Member of the Chamber of Deputies of Chile
- In office 1926–1930
- Constituency: First Departmental District (Pisagua and Tarapacá)

Personal details
- Born: 9 July 1861 La Serena, Chile
- Died: 19 March 1938 (aged 76) Santiago, Chile
- Party: Radical Party
- Occupation: Lawyer, politician

= Alejandro Cuadra =

Chilean lawyer and politician

Alejandro Cuadra Lazo (9 July 1861 – 19 March 1938) was a Chilean lawyer and politician who served as a member of the Chamber of Deputies of Chile for the First Departmental District of Pisagua and Tarapacá during the 1926–1930 legislative period.

==Early life and education==
Cuadra Lazo was born in La Serena, Chile. He completed his secondary education in his hometown and later moved to Santiago to study law at the University of Chile. After obtaining his law degree, he returned to professional practice and became involved in political life.

==Political career==
A member of the Radical Party, Cuadra Lazo was elected deputy for the First Departmental District "Pisagua and Tarapacá" for the 1926–1930 term. During his time in the Chamber of Deputies of Chile, he served as substitute member of the Permanent Commission on Interior Government (Comisión Permanente de Gobierno Interior).

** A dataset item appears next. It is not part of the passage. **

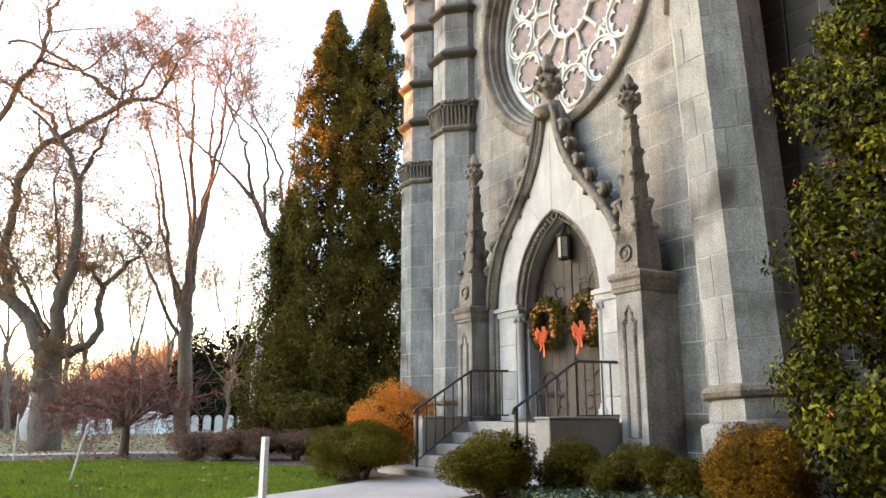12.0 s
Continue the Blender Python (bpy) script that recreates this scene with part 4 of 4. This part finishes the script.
# conifers
def arborvitae(at, h, r0, n, seed, label, low=0.2):
    t = thing("arborvitae", label, "tree", "conifers by the church", loc=at)
    r = np.random.default_rng(seed)
    m = 900
    z = low + (h - low) * r.random(m) ** 1.25
    rad = r0 * np.interp(z / h, [0, 0.12, 0.5, 0.8, 1], [0.85, 1.0, 0.86, 0.56, 0.04])
    a = r.uniform(0, 2 * np.pi, m)
    rr = rad * np.sqrt(r.uniform(0.25, 1.0, m)) * (1 + 0.18 * r.normal(size=m))
    c = np.column_stack([rr * np.cos(a), rr * np.sin(a), z])
    k = r.integers(0, m, n)
    size = np.interp(z / h, [0, 1], [0.34, 0.15])[k]
    p = c[k] + r.normal(size=(n, 3)) * size[:, None] * np.array((0.42, 0.42, 0.62))
    out = unit(p * np.array((1, 1, 0)) + 1e-6)
    leaves("foliage", p, out + np.array((0, 0, 0.3)), 0.095, 0.034, CONIFER, t, 0.8, droop=-0.6)
    # shade inside the column, given as near-black leaves round the trunk
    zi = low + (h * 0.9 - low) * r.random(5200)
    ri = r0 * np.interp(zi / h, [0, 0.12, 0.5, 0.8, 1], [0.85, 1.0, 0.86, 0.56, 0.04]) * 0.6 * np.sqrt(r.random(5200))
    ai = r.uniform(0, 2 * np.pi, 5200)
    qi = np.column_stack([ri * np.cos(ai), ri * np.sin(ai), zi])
    leaves("inner_growth", qi, unit(qi * np.array((1, 1, 0)) + 1e-6), 0.19, 0.085, EVERGREEN_SHADE, t, 0.8)
    bm = bmesh.new()
    tube(bm, [(0, 0, -0.1), (0.05, 0, h * 0.4), (0, 0, h * 0.97)], [0.16, 0.1, 0.015], 7)
    part("trunk", bm, BARK, t)
    return t


arborvitae((-10.05, 1.45, 0), 13.3, 1.65, 150000, 1, "tall dark columnar arborvitae with bronzed tips", 0.4)
arborvitae((-10.55, 0.3, 0), 12.6, 1.75, 150000, 2, "tall dark green columnar arborvitae", 0.2)
arborvitae((-10.9, -0.75, 0), 7.0, 1.15, 45000, 3, "shorter dark arborvitae on the open side", 0.2)


# ---- bare trees ----
VIEW_R = Vector((0.5, 0.866, 0))        # across the view
VIEW_D = Vector((-0.866, 0.5, 0))


class Boughs:
    def __init__(self):
        self.v, self.f, self.tv, self.tf = [], [], [], []

    def limb(self, pts, radii, sides):
        thin = max(radii) < 0.02
        V, F = (self.tv, self.tf) if thin else (self.v, self.f)
        base = None
        for i, p in enumerate(pts):
            d = pts[min(i + 1, len(pts) - 1)] - pts[max(i - 1, 0)]
            d.normalize()
            u = d.cross(Vector((0.3, 0.5, 0.81)))
            u.normalize()
            w = d.cross(u)
            start = len(V)
            for k in range(sides):
                a = 2 * math.pi * k / sides
                V.append(p + radii[i] * (math.cos(a) * u + math.sin(a) * w))
            if base is not None:
                for k in range(sides):
                    j = (k + 1) % sides
                    F.append((base + k, base + j, start + j, start + k))
            base = start

    def grow(self, start, way, length, radius, level, rnd, up=0.25, wiggle=0.3, kids=6, spread=0.8, most=4):
        n = 5 if level < most else 3
        p, d = start.copy(), way.normalized()
        pts, radii = [p.copy()], [radius]
        for i in range(n):
            d = (d + Vector((rnd.gauss(0, wiggle), rnd.gauss(0, wiggle), rnd.gauss(0, wiggle) * 0.7 + up * 0.3))).normalized()
            p = p + d * length / n
            pts.append(p.copy())
            radii.append(radius * (1 - 0.72 * (i + 1) / n))
        self.limb(pts, radii, 6 if radius > 0.06 else 4 if radius > 0.02 else 3)
        self.sprout(pts, radii, length, level, rnd, up, wiggle, kids, spread, most)

    def sprout(self, pts, radii, length, level, rnd, up, wiggle, kids, spread, most, first=0.25):
        if level >= most:
            return
        for _ in range(kids):
            t = rnd.uniform(first, 1.0) * (len(pts) - 1)
            i = min(int(t), len(pts) - 2)
            p = pts[i].lerp(pts[i + 1], t - i)
            r = radii[i] + (radii[i + 1] - radii[i]) * (t - i)
            d = (pts[i + 1] - pts[i]).normalized()
            side = Vector((rnd.gauss(0, 1), rnd.gauss(0, 1), rnd.gauss(0, 0.6)))
            side = (side - d * side.dot(d)).normalized()
            self.grow(p, d * 0.8 + side * spread * rnd.uniform(0.7, 1.7) + Vector((0, 0, up * 0.6)), length * rnd.uniform(0.5, 0.9), max(0.0085, min(r * 0.62, length * 0.012)), level + 1, rnd, up, wiggle, {1: 6, 2: 4, 3: 2}.get(level, 2), spread, most)

    def finish(self, t):
        raw("trunk", self.v, self.f, BARK, t, True)
        tagged(raw("crown", self.tv, self.tf, TWIG, t), kind="stuff")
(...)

His parliamentary service took place during a period of significant institutional change in Chile, marked by the transition from the parliamentary regime to the constitutional framework established after 1925.

==Personal life==
Cuadra Lazo maintained professional and political ties both in northern Chile and in the capital. He died on 19 March 1938 in Santiago.